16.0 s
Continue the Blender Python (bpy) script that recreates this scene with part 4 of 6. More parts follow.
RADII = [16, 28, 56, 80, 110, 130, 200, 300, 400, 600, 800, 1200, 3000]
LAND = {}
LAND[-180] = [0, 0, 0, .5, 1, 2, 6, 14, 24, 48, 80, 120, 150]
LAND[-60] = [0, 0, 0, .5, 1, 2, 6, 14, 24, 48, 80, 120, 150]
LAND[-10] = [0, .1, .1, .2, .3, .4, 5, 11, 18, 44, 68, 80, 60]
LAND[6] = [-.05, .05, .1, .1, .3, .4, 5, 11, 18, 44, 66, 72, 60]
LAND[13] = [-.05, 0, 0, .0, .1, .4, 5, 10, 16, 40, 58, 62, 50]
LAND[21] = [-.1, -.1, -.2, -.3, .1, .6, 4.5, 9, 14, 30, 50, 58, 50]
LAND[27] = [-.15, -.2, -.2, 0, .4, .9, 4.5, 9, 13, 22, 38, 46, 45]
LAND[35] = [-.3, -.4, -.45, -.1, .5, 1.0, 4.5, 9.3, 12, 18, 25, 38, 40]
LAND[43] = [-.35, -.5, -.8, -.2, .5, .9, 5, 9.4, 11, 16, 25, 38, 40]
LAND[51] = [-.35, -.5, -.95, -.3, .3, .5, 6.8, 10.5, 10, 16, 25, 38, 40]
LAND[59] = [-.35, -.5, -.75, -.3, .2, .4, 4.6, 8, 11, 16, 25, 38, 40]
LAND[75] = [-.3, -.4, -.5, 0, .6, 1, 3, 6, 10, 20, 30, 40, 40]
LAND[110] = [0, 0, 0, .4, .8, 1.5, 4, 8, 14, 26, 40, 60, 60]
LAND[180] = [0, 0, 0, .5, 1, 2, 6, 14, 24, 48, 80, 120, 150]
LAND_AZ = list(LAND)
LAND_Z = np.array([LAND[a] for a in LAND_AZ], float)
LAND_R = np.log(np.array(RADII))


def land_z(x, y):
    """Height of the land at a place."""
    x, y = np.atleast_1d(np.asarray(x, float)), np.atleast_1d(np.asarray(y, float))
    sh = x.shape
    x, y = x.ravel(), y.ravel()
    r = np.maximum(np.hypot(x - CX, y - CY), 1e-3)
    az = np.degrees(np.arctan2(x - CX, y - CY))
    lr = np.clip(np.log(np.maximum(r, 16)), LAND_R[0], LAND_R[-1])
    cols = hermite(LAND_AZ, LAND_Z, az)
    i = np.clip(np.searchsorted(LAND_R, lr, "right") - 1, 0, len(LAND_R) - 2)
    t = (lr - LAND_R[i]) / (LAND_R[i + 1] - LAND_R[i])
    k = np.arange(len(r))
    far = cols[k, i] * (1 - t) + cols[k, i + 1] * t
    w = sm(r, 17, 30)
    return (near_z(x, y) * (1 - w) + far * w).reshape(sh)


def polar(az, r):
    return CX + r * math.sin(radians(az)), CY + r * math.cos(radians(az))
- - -
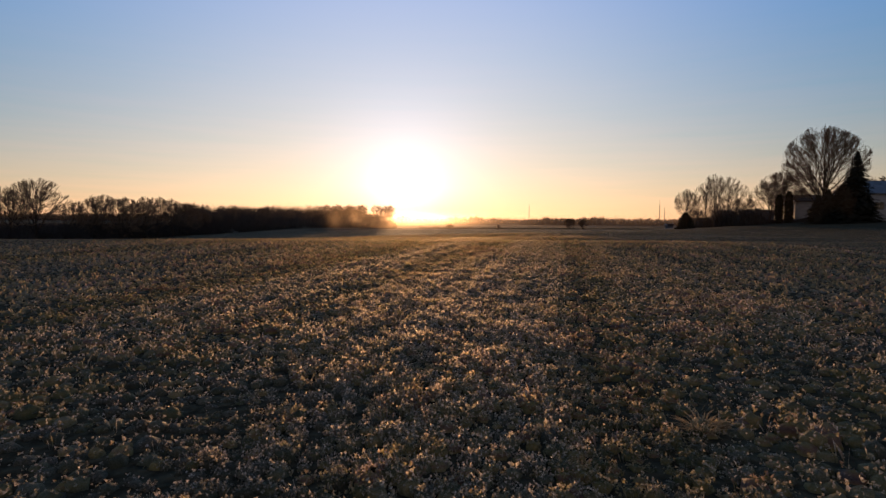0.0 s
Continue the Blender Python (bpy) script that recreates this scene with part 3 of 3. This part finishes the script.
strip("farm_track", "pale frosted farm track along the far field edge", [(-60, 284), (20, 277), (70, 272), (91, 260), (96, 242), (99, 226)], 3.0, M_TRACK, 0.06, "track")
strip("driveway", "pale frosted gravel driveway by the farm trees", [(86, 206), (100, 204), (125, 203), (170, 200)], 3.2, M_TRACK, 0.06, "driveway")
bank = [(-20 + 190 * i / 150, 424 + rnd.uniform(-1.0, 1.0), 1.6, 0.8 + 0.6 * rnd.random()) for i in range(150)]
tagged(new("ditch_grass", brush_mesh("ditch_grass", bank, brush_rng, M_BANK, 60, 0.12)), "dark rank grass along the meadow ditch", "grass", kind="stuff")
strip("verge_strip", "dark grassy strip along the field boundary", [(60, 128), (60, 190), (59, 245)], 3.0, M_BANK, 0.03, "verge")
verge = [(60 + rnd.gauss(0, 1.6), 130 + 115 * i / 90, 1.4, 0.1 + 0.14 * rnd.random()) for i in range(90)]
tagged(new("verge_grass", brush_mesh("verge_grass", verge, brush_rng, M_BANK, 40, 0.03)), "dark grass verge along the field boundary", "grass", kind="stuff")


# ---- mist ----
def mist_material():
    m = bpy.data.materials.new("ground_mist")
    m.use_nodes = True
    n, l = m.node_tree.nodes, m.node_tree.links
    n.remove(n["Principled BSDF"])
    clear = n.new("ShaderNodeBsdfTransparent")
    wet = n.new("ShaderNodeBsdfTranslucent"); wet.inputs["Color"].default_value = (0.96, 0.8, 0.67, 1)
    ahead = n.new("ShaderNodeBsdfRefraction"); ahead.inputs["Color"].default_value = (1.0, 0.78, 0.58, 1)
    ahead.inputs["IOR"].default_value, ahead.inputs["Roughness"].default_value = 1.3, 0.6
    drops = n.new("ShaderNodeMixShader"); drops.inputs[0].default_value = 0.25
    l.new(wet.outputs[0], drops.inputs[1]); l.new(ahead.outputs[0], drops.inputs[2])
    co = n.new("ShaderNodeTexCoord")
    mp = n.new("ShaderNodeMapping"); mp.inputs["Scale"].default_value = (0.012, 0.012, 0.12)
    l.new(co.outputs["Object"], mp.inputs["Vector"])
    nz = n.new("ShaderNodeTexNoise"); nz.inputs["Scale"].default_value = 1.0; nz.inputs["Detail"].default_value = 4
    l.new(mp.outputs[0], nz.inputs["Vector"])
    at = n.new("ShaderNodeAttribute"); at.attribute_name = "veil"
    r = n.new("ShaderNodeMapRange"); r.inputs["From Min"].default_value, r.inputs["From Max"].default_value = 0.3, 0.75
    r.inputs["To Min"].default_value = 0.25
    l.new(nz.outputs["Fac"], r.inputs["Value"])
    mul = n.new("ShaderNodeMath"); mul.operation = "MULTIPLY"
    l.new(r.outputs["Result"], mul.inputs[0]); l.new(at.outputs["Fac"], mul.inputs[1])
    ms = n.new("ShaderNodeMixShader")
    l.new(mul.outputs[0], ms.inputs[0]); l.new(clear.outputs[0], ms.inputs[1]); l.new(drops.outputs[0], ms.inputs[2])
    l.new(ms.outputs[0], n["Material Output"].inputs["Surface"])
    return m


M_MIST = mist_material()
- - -
-- EXERCISE --
Identify each line holding the string "Python", and copy it out.

-- SOLUTION TO THE EXERCISE --
Continue the Blender Python (bpy) script that recreates this scene with part 4 of 6. More parts follow.
Continue the Blender Python (bpy) script that recreates this scene with part 3 of 3. This part finishes the script.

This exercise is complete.